● Exercise task: Copy each line of the data below exactly, leaving out pictures.

● Data block:
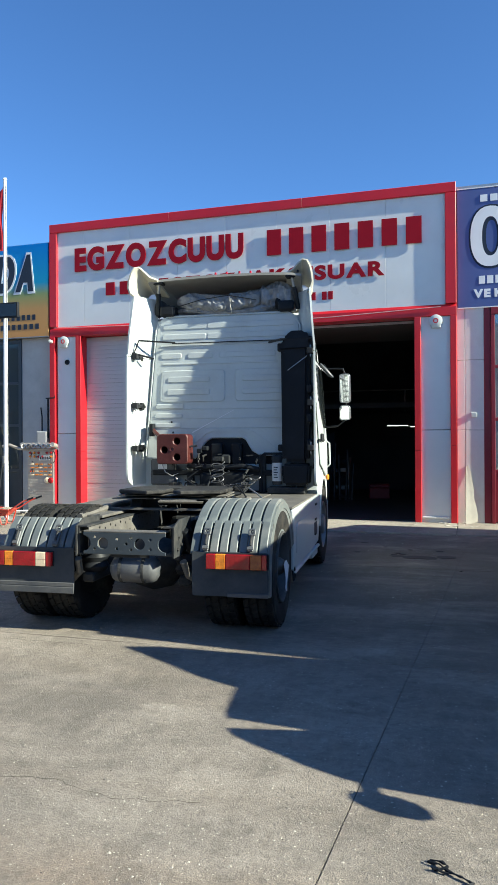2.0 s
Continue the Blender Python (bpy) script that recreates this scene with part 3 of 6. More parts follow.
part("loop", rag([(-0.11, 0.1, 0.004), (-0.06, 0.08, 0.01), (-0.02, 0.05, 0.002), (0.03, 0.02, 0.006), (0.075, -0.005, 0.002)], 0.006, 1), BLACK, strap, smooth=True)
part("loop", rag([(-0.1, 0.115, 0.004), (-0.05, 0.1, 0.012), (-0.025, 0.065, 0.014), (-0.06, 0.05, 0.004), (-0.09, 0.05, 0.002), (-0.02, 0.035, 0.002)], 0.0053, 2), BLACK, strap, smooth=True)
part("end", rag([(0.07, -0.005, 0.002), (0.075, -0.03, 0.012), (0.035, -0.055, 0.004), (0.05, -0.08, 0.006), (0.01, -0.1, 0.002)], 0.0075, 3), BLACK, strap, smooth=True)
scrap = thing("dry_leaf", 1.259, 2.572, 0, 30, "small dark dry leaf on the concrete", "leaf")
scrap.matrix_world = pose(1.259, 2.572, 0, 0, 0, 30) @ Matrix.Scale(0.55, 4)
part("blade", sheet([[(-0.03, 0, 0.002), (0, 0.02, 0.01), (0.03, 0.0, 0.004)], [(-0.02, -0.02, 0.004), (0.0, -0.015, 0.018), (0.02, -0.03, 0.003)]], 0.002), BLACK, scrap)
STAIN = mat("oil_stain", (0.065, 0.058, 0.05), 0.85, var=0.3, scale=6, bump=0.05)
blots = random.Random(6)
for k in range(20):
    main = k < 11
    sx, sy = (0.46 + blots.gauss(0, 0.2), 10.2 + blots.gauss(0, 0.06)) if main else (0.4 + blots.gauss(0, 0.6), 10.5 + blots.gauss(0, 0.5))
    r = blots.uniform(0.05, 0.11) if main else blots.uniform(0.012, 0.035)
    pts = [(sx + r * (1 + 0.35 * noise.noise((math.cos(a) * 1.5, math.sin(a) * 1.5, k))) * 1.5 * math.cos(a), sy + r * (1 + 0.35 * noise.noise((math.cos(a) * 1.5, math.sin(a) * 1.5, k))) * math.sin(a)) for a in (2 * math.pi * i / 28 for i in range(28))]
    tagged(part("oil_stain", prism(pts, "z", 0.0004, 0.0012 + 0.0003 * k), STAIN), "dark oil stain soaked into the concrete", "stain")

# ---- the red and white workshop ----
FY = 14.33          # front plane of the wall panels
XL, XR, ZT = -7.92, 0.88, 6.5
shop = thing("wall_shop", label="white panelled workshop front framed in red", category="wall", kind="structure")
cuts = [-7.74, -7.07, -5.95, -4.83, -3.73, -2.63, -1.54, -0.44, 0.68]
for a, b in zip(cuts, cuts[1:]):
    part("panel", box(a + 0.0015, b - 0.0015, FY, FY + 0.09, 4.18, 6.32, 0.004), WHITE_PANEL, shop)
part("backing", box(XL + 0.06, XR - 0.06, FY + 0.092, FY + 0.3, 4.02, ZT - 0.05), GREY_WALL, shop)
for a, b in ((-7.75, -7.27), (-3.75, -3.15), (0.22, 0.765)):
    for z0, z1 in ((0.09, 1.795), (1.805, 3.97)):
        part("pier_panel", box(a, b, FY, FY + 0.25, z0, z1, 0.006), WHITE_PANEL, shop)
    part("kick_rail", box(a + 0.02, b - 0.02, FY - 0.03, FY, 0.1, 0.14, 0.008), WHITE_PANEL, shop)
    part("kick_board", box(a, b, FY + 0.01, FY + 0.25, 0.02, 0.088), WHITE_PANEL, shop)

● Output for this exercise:
2.0 s
Continue the Blender Python (bpy) script that recreates this scene with part 3 of 6. More parts follow.
part("loop", rag([(-0.11, 0.1, 0.004), (-0.06, 0.08, 0.01), (-0.02, 0.05, 0.002), (0.03, 0.02, 0.006), (0.075, -0.005, 0.002)], 0.006, 1), BLACK, strap, smooth=True)
part("loop", rag([(-0.1, 0.115, 0.004), (-0.05, 0.1, 0.012), (-0.025, 0.065, 0.014), (-0.06, 0.05, 0.004), (-0.09, 0.05, 0.002), (-0.02, 0.035, 0.002)], 0.0053, 2), BLACK, strap, smooth=True)
part("end", rag([(0.07, -0.005, 0.002), (0.075, -0.03, 0.012), (0.035, -0.055, 0.004), (0.05, -0.08, 0.006), (0.01, -0.1, 0.002)], 0.0075, 3), BLACK, strap, smooth=True)
scrap = thing("dry_leaf", 1.259, 2.572, 0, 30, "small dark dry leaf on the concrete", "leaf")
scrap.matrix_world = pose(1.259, 2.572, 0, 0, 0, 30) @ Matrix.Scale(0.55, 4)
part("blade", sheet([[(-0.03, 0, 0.002), (0, 0.02, 0.01), (0.03, 0.0, 0.004)], [(-0.02, -0.02, 0.004), (0.0, -0.015, 0.018), (0.02, -0.03, 0.003)]], 0.002), BLACK, scrap)
STAIN = mat("oil_stain", (0.065, 0.058, 0.05), 0.85, var=0.3, scale=6, bump=0.05)
blots = random.Random(6)
for k in range(20):
    main = k < 11
    sx, sy = (0.46 + blots.gauss(0, 0.2), 10.2 + blots.gauss(0, 0.06)) if main else (0.4 + blots.gauss(0, 0.6), 10.5 + blots.gauss(0, 0.5))
    r = blots.uniform(0.05, 0.11) if main else blots.uniform(0.012, 0.035)
    pts = [(sx + r * (1 + 0.35 * noise.noise((math.cos(a) * 1.5, math.sin(a) * 1.5, k))) * 1.5 * math.cos(a), sy + r * (1 + 0.35 * noise.noise((math.cos(a) * 1.5, math.sin(a) * 1.5, k))) * math.sin(a)) for a in (2 * math.pi * i / 28 for i in range(28))]
    tagged(part("oil_stain", prism(pts, "z", 0.0004, 0.0012 + 0.0003 * k), STAIN), "dark oil stain soaked into the concrete", "stain")

# ---- the red and white workshop ----
FY = 14.33          # front plane of the wall panels
XL, XR, ZT = -7.92, 0.88, 6.5
shop = thing("wall_shop", label="white panelled workshop front framed in red", category="wall", kind="structure")
cuts = [-7.74, -7.07, -5.95, -4.83, -3.73, -2.63, -1.54, -0.44, 0.68]
for a, b in zip(cuts, cuts[1:]):
    part("panel", box(a + 0.0015, b - 0.0015, FY, FY + 0.09, 4.18, 6.32, 0.004), WHITE_PANEL, shop)
part("backing", box(XL + 0.06, XR - 0.06, FY + 0.092, FY + 0.3, 4.02, ZT - 0.05), GREY_WALL, shop)
for a, b in ((-7.75, -7.27), (-3.75, -3.15), (0.22, 0.765)):
    for z0, z1 in ((0.09, 1.795), (1.805, 3.97)):
        part("pier_panel", box(a, b, FY, FY + 0.25, z0, z1, 0.006), WHITE_PANEL, shop)
    part("kick_rail", box(a + 0.02, b - 0.02, FY - 0.03, FY, 0.1, 0.14, 0.008), WHITE_PANEL, shop)
    part("kick_board", box(a, b, FY + 0.01, FY + 0.25, 0.02, 0.088), WHITE_PANEL, shop)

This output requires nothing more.